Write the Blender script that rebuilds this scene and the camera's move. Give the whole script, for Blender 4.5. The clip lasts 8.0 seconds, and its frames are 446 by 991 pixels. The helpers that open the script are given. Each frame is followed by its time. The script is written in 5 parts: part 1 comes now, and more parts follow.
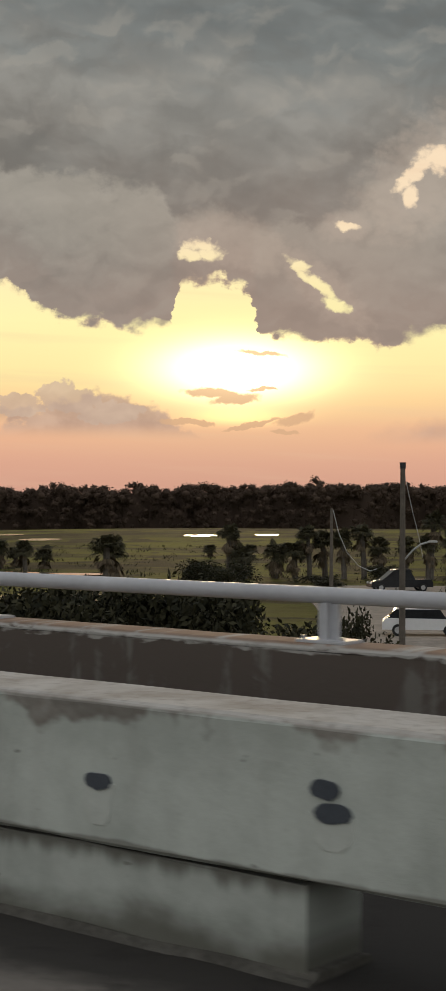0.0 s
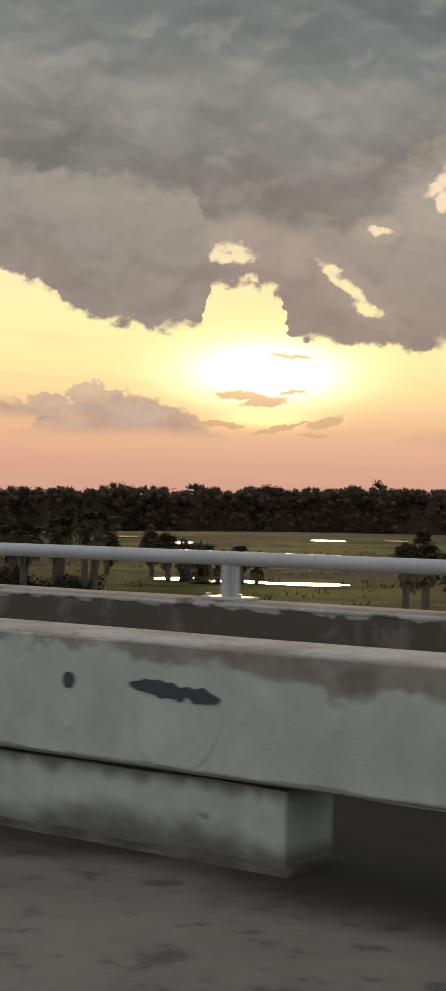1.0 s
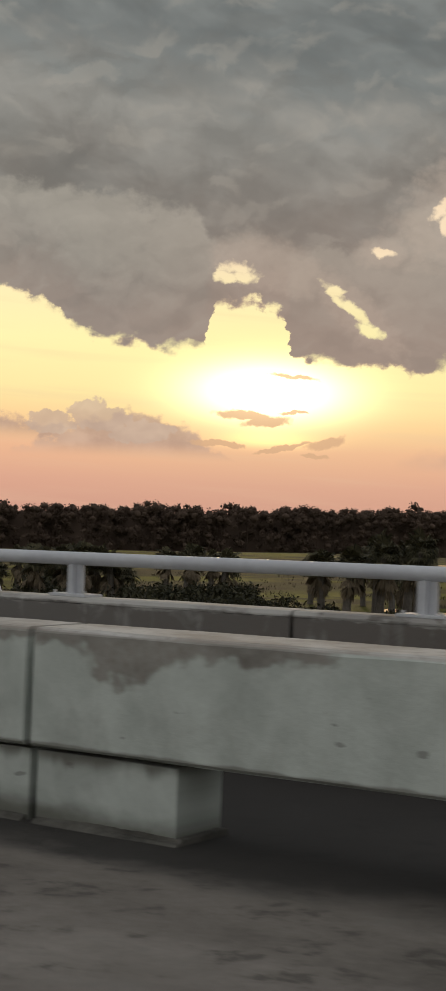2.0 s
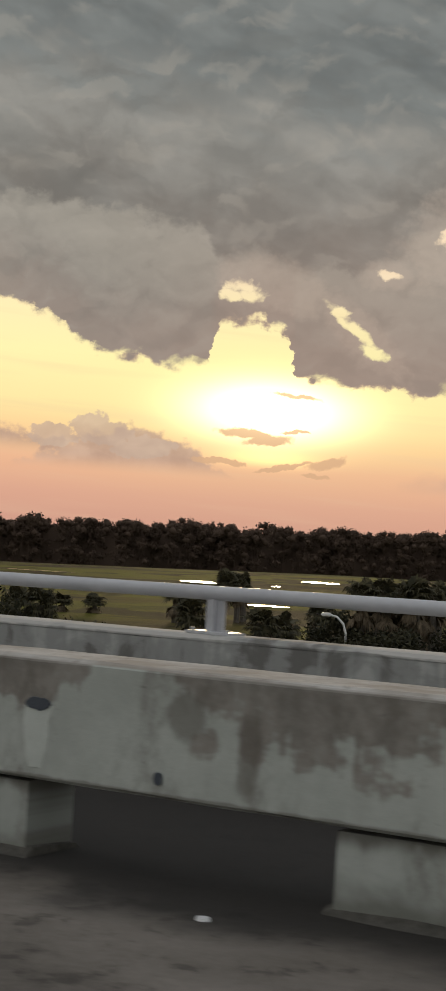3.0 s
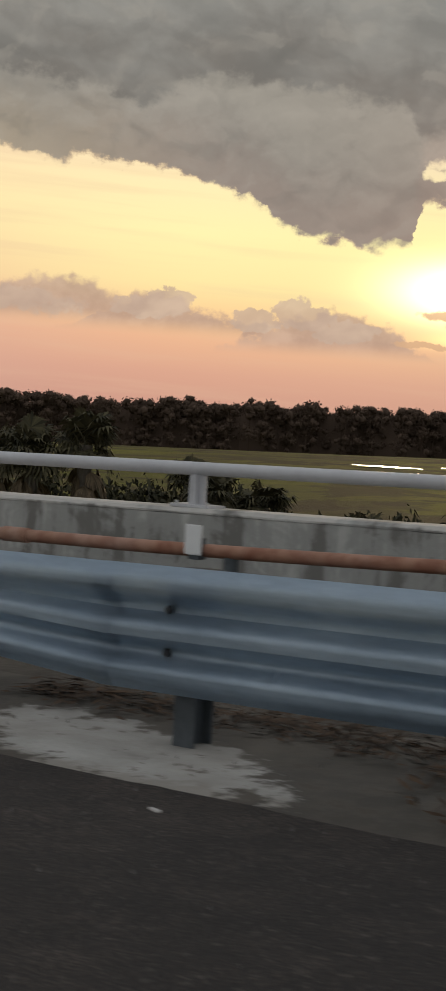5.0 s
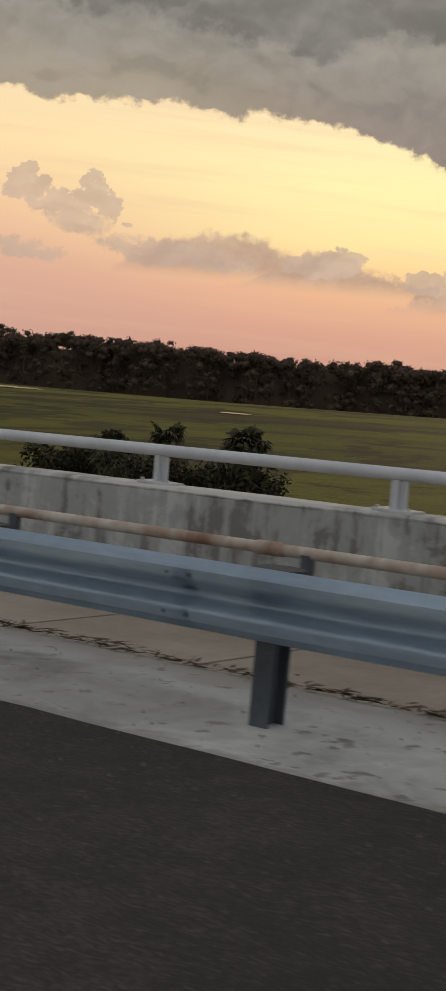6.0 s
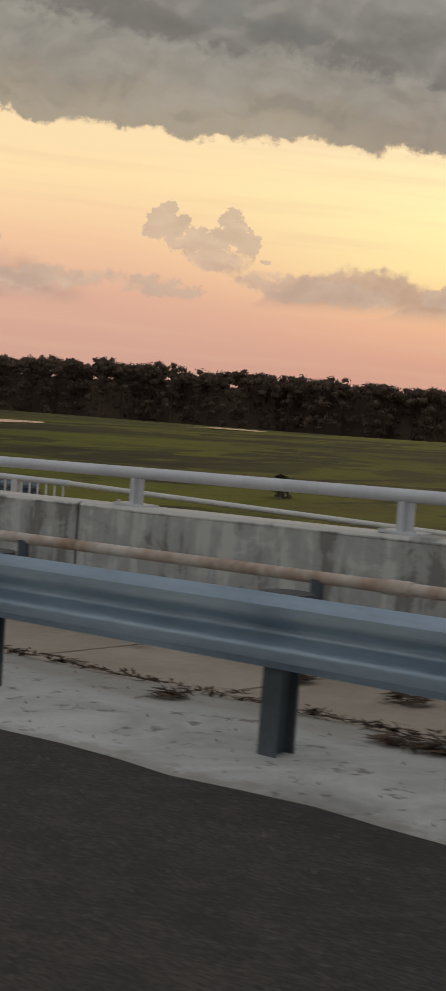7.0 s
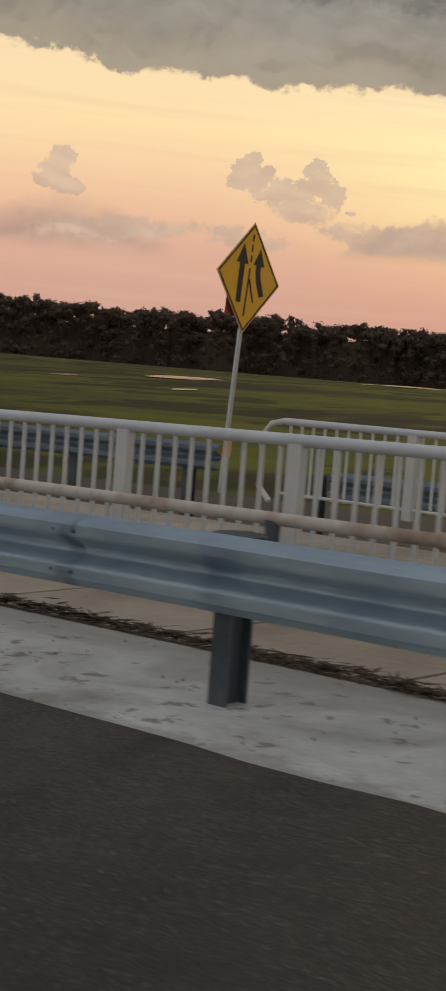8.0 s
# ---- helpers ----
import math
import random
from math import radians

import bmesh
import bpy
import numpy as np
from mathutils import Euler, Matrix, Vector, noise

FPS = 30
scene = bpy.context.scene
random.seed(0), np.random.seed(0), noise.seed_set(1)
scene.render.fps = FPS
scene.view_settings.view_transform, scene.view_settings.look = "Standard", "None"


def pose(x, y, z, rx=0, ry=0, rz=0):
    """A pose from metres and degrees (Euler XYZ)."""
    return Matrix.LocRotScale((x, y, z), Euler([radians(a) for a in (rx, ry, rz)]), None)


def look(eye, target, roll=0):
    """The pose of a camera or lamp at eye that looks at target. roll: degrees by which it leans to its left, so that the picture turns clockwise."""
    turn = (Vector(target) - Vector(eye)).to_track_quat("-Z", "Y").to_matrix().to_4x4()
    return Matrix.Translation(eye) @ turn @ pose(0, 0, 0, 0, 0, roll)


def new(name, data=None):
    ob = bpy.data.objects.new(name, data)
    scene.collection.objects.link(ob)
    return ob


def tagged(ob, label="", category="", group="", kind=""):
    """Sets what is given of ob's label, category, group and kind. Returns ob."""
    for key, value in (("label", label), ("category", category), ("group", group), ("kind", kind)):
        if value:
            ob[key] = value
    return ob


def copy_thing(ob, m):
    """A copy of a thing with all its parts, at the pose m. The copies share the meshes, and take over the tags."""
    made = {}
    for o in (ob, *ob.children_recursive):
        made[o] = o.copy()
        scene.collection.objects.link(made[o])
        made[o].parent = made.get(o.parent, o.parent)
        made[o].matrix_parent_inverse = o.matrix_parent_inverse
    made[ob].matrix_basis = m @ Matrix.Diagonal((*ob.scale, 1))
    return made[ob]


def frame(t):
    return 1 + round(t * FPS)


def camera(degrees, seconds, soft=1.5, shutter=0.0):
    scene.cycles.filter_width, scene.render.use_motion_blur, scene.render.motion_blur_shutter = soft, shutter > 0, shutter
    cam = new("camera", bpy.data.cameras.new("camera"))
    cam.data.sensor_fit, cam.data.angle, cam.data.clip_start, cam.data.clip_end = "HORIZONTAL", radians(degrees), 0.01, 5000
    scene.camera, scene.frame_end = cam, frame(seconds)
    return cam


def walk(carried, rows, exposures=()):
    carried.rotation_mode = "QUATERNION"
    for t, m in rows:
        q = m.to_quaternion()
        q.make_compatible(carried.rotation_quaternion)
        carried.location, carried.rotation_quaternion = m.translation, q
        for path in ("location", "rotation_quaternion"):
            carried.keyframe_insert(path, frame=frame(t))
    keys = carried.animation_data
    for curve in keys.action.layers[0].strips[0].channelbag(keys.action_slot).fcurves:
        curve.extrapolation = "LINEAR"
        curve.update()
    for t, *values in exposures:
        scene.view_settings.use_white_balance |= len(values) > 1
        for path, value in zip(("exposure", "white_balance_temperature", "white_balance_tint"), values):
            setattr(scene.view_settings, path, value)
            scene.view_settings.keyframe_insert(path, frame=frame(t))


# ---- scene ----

TASK
Within the listing above, work out how many lines contain the string "frame", and reply with that number only.

SOLUTION TO THIS EXERCISE
5